What do you think? Will laser-based imaging help self-driving cars someday see around corners? Share your comments below.



Transcript

00:00:00 [MUSIC PLAYING] Stanford University. The idea is that we want to image objects where we don't have direct line of sight. That is, we want to capture an image of an object where there's an occluder-- something blocking the direct view of that object. The technique works very similar to LIDAR systems and autonomous driving. You have a laser that shoots a very short pulse of light

00:00:30 into the scene. Some of the light is directly reflected. What we're looking for are indirect reflections where you shoot a short laser pulse into the scene, the light scatters outside the line of sight of the camera-- We're interested in this multiply scattered light. So as light reflects off the wall, interacts with this unknown object, and then comes back to our sensor, we are actually picking up information

00:00:52 about the geometry of this object that we can't directly observe. These are, at most, a few photons that we're recording, and they don't really resemble the shape of the scene that we're trying to recover-- this hidden scene. So we need to build computational reconstruction methods to try to resolve these shapes that we're looking for. We found a way to actually do this, a very memory-efficient, computationally-efficient way that drastically lowers

00:01:17 the same amount of resources that's required to actually perform this type of computation.
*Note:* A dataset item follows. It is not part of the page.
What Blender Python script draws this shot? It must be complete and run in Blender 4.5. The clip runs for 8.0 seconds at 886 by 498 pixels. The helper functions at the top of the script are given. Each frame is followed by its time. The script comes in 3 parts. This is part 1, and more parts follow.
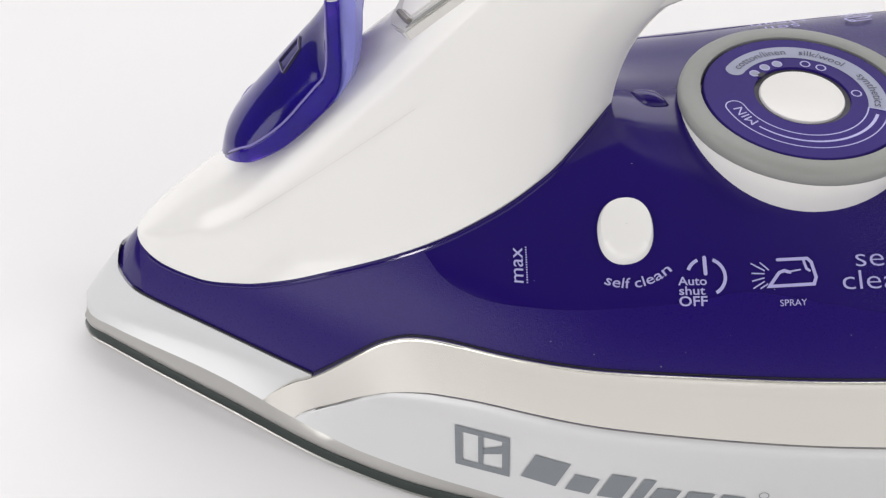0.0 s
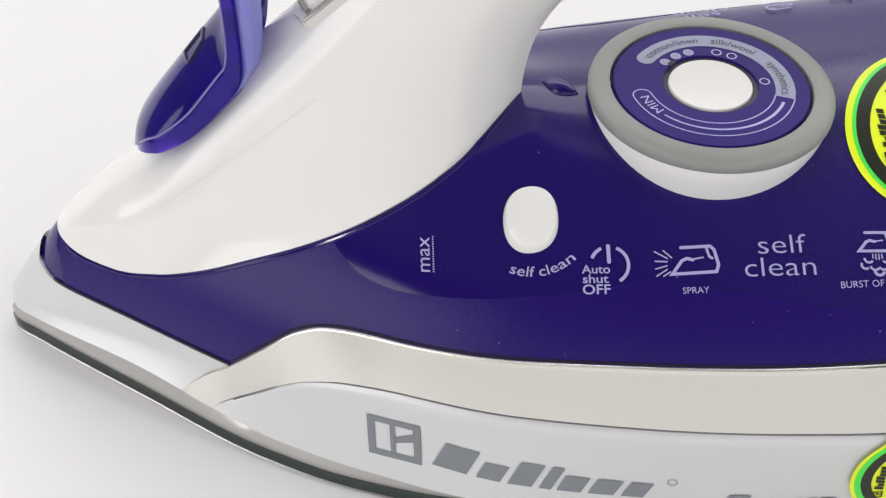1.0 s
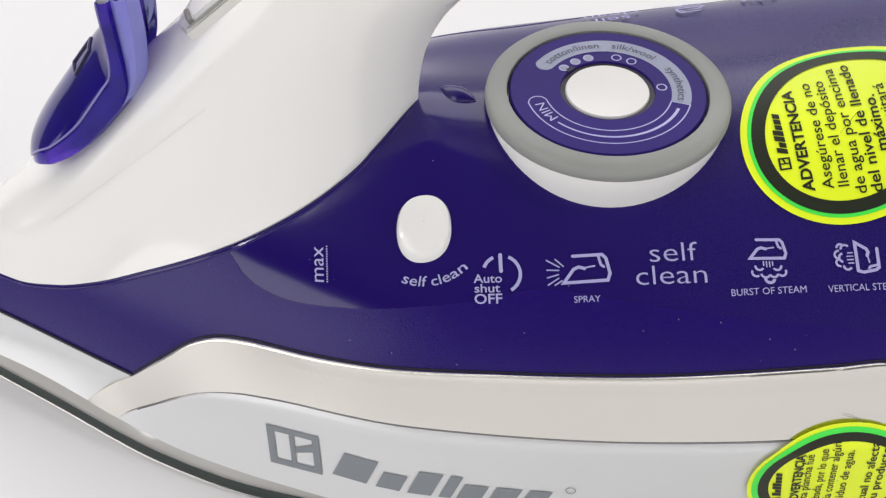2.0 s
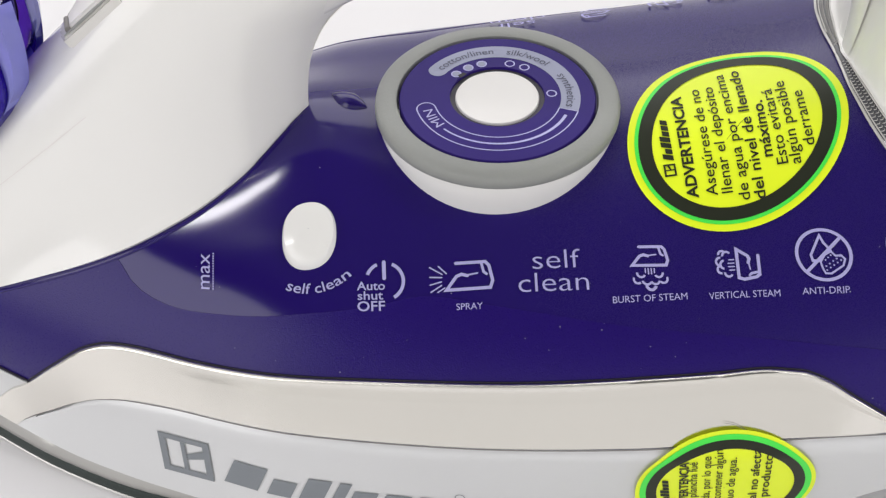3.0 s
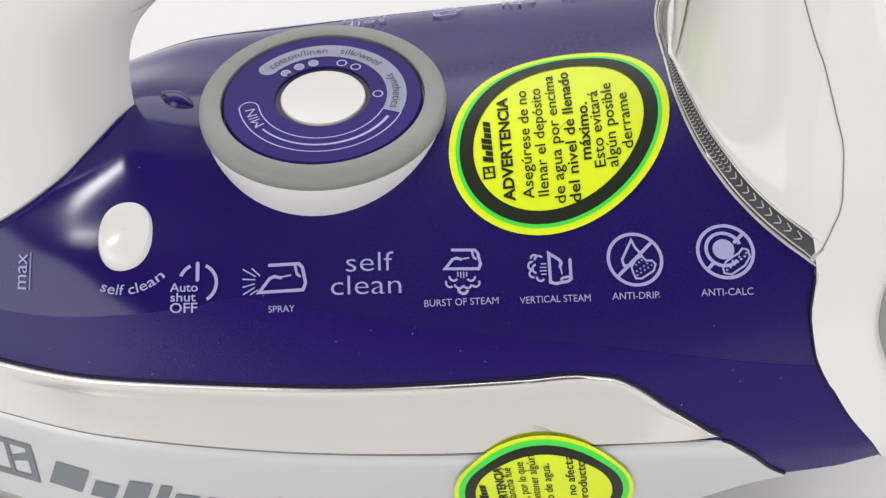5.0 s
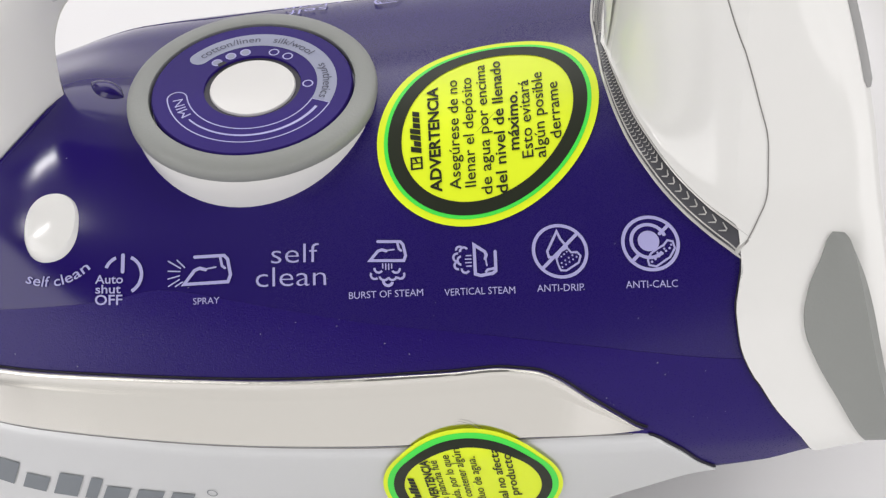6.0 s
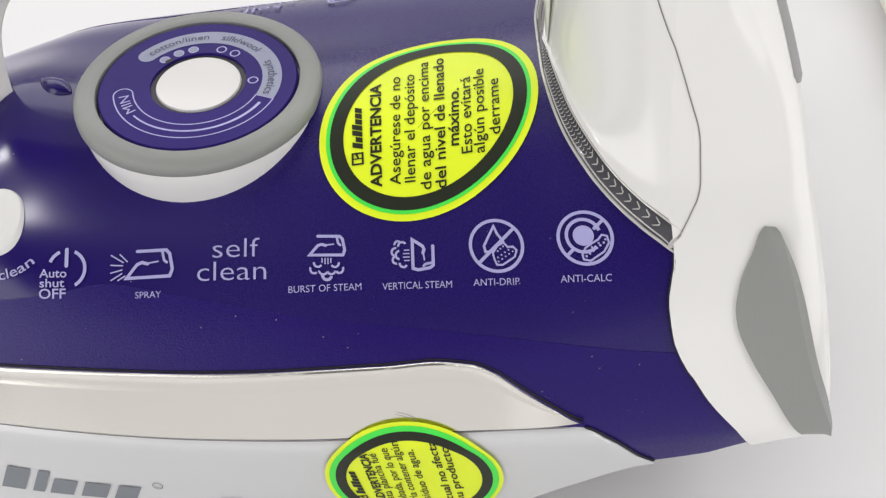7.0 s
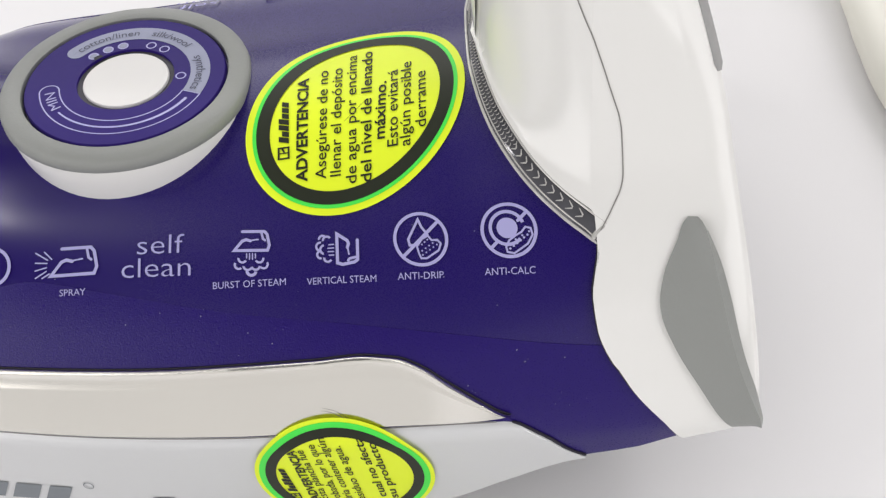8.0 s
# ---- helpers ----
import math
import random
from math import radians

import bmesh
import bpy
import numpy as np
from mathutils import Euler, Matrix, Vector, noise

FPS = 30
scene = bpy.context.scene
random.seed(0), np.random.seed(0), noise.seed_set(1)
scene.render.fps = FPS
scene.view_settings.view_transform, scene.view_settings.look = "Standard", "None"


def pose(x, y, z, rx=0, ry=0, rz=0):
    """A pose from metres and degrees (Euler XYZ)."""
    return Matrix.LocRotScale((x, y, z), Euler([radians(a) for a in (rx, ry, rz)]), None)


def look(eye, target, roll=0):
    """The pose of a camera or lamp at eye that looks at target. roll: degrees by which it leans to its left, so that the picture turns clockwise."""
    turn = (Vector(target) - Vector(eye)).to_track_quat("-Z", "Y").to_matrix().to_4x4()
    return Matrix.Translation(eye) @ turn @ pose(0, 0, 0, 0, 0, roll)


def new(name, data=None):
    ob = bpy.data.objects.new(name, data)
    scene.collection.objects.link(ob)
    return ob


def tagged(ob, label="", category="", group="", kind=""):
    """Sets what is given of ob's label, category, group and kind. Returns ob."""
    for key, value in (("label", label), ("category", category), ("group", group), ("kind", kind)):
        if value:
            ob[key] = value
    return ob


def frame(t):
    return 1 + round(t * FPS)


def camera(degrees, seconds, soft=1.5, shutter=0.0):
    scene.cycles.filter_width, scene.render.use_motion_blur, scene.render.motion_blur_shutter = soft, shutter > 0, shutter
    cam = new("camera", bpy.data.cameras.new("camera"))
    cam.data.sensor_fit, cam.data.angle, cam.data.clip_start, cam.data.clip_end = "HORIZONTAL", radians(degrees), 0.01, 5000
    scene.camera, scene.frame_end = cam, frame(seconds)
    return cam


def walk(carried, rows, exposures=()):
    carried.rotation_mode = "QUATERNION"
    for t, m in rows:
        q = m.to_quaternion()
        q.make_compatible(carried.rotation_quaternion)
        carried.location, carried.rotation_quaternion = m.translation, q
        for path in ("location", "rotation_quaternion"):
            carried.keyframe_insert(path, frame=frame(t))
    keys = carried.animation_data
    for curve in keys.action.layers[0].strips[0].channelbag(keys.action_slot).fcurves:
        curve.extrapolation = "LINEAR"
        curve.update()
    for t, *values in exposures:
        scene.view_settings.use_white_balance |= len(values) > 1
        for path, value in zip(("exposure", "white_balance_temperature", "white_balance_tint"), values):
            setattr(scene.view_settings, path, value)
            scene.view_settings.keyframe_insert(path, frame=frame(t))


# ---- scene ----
cam = camera(47.00, 8.0, soft=1.3)
PATH = [
    (0, (-0.07360, -0.16452, 0.19984), (-0.07092, 0.04071, -0.01896), -1.061),
    (0.5, (-0.06371, -0.16574, 0.19973), (-0.06168, 0.03892, -0.01961), -1.321),
    (1, (-0.05511, -0.16594, 0.19956), (-0.05269, 0.03775, -0.02068), -1.394),
    (1.5, (-0.04564, -0.16431, 0.20040), (-0.04180, 0.03756, -0.02149), -1.475),
    (3, (-0.01216, -0.16252, 0.20157), (-0.00923, 0.03856, -0.02105), -1.800),
    (3.5, (-0.00105, -0.16235, 0.20128), (0.00126, 0.03896, -0.02113), -1.681),
    (4, (0.00811, -0.16120, 0.20154), (0.01080, 0.03903, -0.02185), -1.498),
    (4.5, (0.01565, -0.16148, 0.20123), (0.01827, 0.03878, -0.02213), -1.471),
    (6, (0.03916, -0.15933, 0.19999), (0.03839, 0.03668, -0.02712), -2.241),
    (6.5, (0.04583, -0.16008, 0.19966), (0.04308, 0.03582, -0.02754), -2.623),
    (7, (0.05187, -0.16207, 0.19956), (0.04891, 0.03508, -0.02654), -2.636),
    (7.5, (0.05817, -0.16223, 0.19872), (0.05438, 0.03486, -0.02742), -2.979),
    (8, (0.06583, -0.16254, 0.19665), (0.06236, 0.03530, -0.02884), -3.328),
]
walk(cam, [(t, look(eye, target, roll)) for t, eye, target, roll in PATH])

# ---- light ----
world = bpy.data.worlds.new("room_light")
scene.world = world
world.use_nodes = True
world.node_tree.nodes["Background"].inputs[0].default_value = (1.0, 0.99, 0.98, 1)
world.node_tree.nodes["Background"].inputs[1].default_value = 0.05


def softbox(name, eye, target, sx, sy, watts, colour=(1, 1, 1)):
    lamp = bpy.data.lights.new(name, "AREA")
    lamp.shape, lamp.size, lamp.size_y, lamp.energy, lamp.color = "RECTANGLE", sx, sy, watts, colour
    ob = new(name, lamp)
    ob.matrix_world = look(eye, target)
    return ob


softbox("softbox_back", (0.0, 1.30, 1.00), (0, 0, 0.05), 3.2, 1.7, 43.0, (1.0, 0.98, 0.985))
softbox("softbox_front_high", (0.0, -1.35, 1.15), (0, 0, 0.05), 3.0, 0.6, 0.7, (1.0, 0.975, 0.97))
softbox("softbox_front", (0.0, -1.7, 0.50), (0, 0, 0.10), 3.2, 1.2, 7.4, (1.0, 0.975, 0.97))
softbox("softbox_left", (-1.60, -0.70, 0.90), (0, 0, 0.03), 2.0, 1.4, 21.0, (1.0, 0.975, 0.98))
softbox("softbox_right", (1.60, -0.70, 0.90), (0, 0, 0.03), 2.0, 1.4, 19.0, (1.0, 0.975, 0.98))
softbox("lamp_left", (-0.90, -0.10, 1.30), (0, 0, 0.03), 0.08, 0.30, 2.0, (1.0, 0.97, 0.98))
softbox("lamp_right", (0.90, -0.10, 1.30), (0, 0, 0.03), 0.10, 0.40, 2.4, (1.0, 0.97, 0.98))

# ---- materials ----


def material(name, colour, rough=0.4, metal=0.0, grain=0.0, scale=900.0, tone=0.06, coat=0.0, stain=25.0, **more):
    """Principled surface with tone variation at two scales and a fine relief."""
    m = bpy.data.materials.new(name)
    m.use_nodes = True
    nt = m.node_tree
    b = nt.nodes["Principled BSDF"]
    co = nt.nodes.new("ShaderNodeTexCoord")
    big, fine = nt.nodes.new("ShaderNodeTexNoise"), nt.nodes.new("ShaderNodeTexNoise")
    big.inputs["Scale"].default_value, fine.inputs["Scale"].default_value = stain, scale
    big.inputs["Detail"].default_value = 4
    for n in (big, fine):
        nt.links.new(co.outputs["Object"], n.inputs["Vector"])
    mix = nt.nodes.new("ShaderNodeMix")
    mix.data_type = "RGBA"
    mix.inputs[6].default_value = (*[c * (1 - tone) for c in colour], 1)
    mix.inputs[7].default_value = (*[min(1, c * (1 + tone)) for c in colour], 1)
    nt.links.new(big.outputs["Fac"], mix.inputs[0])
    nt.links.new(mix.outputs[2], b.inputs["Base Color"])
    ramp = nt.nodes.new("ShaderNodeMapRange")
    ramp.inputs["To Min"].default_value, ramp.inputs["To Max"].default_value = rough * 0.85, min(1, rough * 1.2)
    nt.links.new(fine.outputs["Fac"], ramp.inputs["Value"])
    nt.links.new(ramp.outputs["Result"], b.inputs["Roughness"])
    b.inputs["Metallic"].default_value = metal
    b.inputs["Coat Weight"].default_value = coat
    if grain:
        bump = nt.nodes.new("ShaderNodeBump")
        bump.inputs["Strength"].default_value, bump.inputs["Distance"].default_value = grain, 0.0003
        nt.links.new(fine.outputs["Fac"], bump.inputs["Height"])
        nt.links.new(bump.outputs["Normal"], b.inputs["Normal"])
    for key, value in more.items():
        b.inputs[key.replace("_", " ")].default_value = value
    return m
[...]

So we go from basically hours to seconds. The applications of no-line-of-sight imaging in general are, of course, in autonomous driving. If your car could look around the corner, it could make decisions probably more reliably, and further ahead of time. A benefit of our algorithm, as well, is that it's compatible with existing scanning LIDAR

00:01:41 systems, so you can conceivably take our algorithm, apply it to these existing systems, and be able to perform this non-line-of-sight imaging. We're also thinking about, for example, rescue scenarios. You can think about microscopy, where you can look at round structures that are very small, or aerial vehicles that could look through foliage or into buildings. So there's a lot of different applications where you want to be able to look outside the line of sight.